Без прежнего энтузиазма Маня нерешительно двинулась вперед. Обогнув здание больницы, она попала на больничный двор и убедилась в том, что и здесь тоже произошли перемены. На месте песочной кучи, где любили принимать песочные ванны Джульетта со своей подругой курицей Галиной, появилось небольшое двухэтажное здание, и Маня вспомнила, как однажды мать, указав на песочную кучу, сказала, что здесь идеальное место для лаборатории. На фронтоне над главным входом нового здания был установлен горельеф из белоснежного мрамора с изображением женщины, держащей змею.
– Гигиея…, – догадалась Маня, – дочь Асклепия…, – и вспомнила, как мать часто сетовала на то, что в больнице не соблюдаются необходимые правила санитарной гигиены[5]
и утверждала, что причиной послеродовой горячки, такой распространенной в то время у многих рожениц, является инфекция, которую приносит сам медицинский персонал из инфекционного и патологоанатомического отделений больницы, поэтому смертность при родах в больнице намного превосходила смертность при домашних родах. Действительно, врачи часто принимали роды прямо после вскрытия, просто вытерев руки носовыми платками.– Это неправильно! – возмущалась Анна. В конце концов, ей удалось привлечь на свою сторону фельдшера Натанзона, который убедил доктора Капилло обязать персонал больницы перед манипуляциями с беременными и роженицами в обязательном порядке обеззараживать руки окунанием их в раствор хлорной извести. Маня хотела направиться к флигелю, где родилась и прожила всю свою маленькую детскую жизнь, но ноги сами понесли ее к окну на втором этаже, где находилась квартира доктора Капилло. Размахнувшись, она бросила в окно своего друга Ленчика маленький камешек.

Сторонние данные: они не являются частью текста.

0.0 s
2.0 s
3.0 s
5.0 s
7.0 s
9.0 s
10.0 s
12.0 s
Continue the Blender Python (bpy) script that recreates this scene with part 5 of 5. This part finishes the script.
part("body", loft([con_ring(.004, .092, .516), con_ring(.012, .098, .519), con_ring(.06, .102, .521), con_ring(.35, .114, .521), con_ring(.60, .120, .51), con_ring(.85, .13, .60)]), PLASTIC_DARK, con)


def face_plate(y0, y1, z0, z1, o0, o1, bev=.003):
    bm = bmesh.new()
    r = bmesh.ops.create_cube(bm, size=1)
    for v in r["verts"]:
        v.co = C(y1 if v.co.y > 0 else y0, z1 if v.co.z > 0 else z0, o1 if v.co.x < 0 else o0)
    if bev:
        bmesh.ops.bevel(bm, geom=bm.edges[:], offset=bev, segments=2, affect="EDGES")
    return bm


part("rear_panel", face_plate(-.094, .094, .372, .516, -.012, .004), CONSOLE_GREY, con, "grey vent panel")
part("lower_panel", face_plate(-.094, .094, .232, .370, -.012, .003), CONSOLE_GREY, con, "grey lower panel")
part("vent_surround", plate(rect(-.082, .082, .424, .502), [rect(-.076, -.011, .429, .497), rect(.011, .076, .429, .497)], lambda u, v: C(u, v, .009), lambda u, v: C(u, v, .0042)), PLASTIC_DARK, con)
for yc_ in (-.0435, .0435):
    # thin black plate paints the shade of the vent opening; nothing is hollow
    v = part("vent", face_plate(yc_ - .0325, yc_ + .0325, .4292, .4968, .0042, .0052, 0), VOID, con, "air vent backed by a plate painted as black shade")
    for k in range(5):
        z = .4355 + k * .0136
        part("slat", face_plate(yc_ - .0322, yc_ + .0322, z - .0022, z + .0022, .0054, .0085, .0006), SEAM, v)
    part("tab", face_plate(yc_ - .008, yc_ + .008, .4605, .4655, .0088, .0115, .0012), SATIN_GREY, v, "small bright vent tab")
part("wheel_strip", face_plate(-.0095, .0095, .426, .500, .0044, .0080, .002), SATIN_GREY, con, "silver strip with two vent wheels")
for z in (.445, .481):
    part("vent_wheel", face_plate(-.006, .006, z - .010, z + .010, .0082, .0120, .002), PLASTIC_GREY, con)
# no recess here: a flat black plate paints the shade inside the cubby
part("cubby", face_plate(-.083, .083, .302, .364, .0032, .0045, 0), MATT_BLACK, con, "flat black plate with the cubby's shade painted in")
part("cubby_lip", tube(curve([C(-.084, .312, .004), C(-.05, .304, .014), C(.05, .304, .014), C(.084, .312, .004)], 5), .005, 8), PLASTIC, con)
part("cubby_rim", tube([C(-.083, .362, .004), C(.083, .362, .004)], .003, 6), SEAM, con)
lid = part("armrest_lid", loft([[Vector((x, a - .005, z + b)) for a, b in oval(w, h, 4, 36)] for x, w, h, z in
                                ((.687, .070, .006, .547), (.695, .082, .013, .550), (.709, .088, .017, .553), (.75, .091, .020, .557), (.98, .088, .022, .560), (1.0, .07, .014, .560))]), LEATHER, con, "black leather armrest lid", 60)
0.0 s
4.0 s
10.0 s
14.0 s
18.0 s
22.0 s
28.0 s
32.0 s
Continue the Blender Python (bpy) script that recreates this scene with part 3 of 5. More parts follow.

Это был их условный знак с раннего детства, и окно тотчас же распахнулось. В проеме окна показался женский силуэт, и Маня вспомнила, как накануне ее первого перемещения в Неведомый мир мать Лени, Лизавета Христовна, высунувшись из этого окна, наговорила Мане много неприятных слов. По привычке девочка испуганно втянула шею в плечи, но тут же, устыдившись своего малодушия, с вызовом подняла голову и вдруг узнала в женском силуэте… свою мать!
Это было так необъяснимо, что не поддавалось никакой логике, и Маня буквально застыла. Два взгляда, матери и дочери встретились, и тотчас же раздался звук падающего тела.
– Мама! – отчаянно крикнула Маня и стремглав бросилась в дом.
Глава 2. Отец и дочь
Анна не спеша шла по направлению к Треугольному переулку, наслаждаясь свежестью раннего утра и приятным чувством беззаботности: по еврейскому календарю сегодня был первый день Нового года, и молодая женщина думала о том, что отныне у них с дочкой начнётся новая счастливая жизнь, ведь недаром же говорят, что Рош ха-Шана[6]
знаменует собой начало новой жизни.Дом банкира Гуровича находился относительно недалеко от их больницы, и Анна рассчитывала, что управится ещё до того, как проснётся дочка. Она представляла себе, сколько радости принесёт Мане неожиданное известие и её материнское сердце трепетало от радости: ведь её бедная девочка даже мечтать не могла о том, что сможет учиться в лучшем учебном заведении Одессы! Кто же он, этот их неизвестный и великодушный благодетель? И удобно ли будет в качестве благодарности вручить ему свои нехитрые гостинцы? Анна прижимала к груди свёрток с ещё тёплым маковым штруделем, от которого исходил аппетитный аромат свежеиспеченной выпечки, и сомнения одолевали её душу: не обидит ли господина Гуровича её подарок?
Для неё самой он был бесценным, ведь это было единственное, что осталось от её прошлого, но достаточно ли он будет хорош в качестве благодарности за столь щедрое благодеяние? Медальон с цепочкой, который Анна заботливо завернула в холщовую тряпицу и положила рядом со штруделем, хоть и был золотым, но всё же, далеко не новым. Погружённая в свои мысли, молодая женщина не заметила, как дошла до нужной ей улицы и в недоумении остановилась перед домом №3, не ожидая увидеть такой скромный и ничем не примечательный дом.
– Странный он всё-таки человек, этот Гурович, – подумала она, разглядывая дом. – Богатый, а живёт бедно. Делает чужим людям дорогие подарки, а сам не может себе приличный дом купить. Постояв некоторое время в нерешительности, Анна робко постучалась. Дверь приоткрылась, и из неё вначале показалась морда здоровенного чёрного кота, а за ним в приоткрытую щёлку выглянуло недовольное лицо старой женщины.
– Ты кто? – подозрительно глядя на Анну, – хмуро спросило лицо.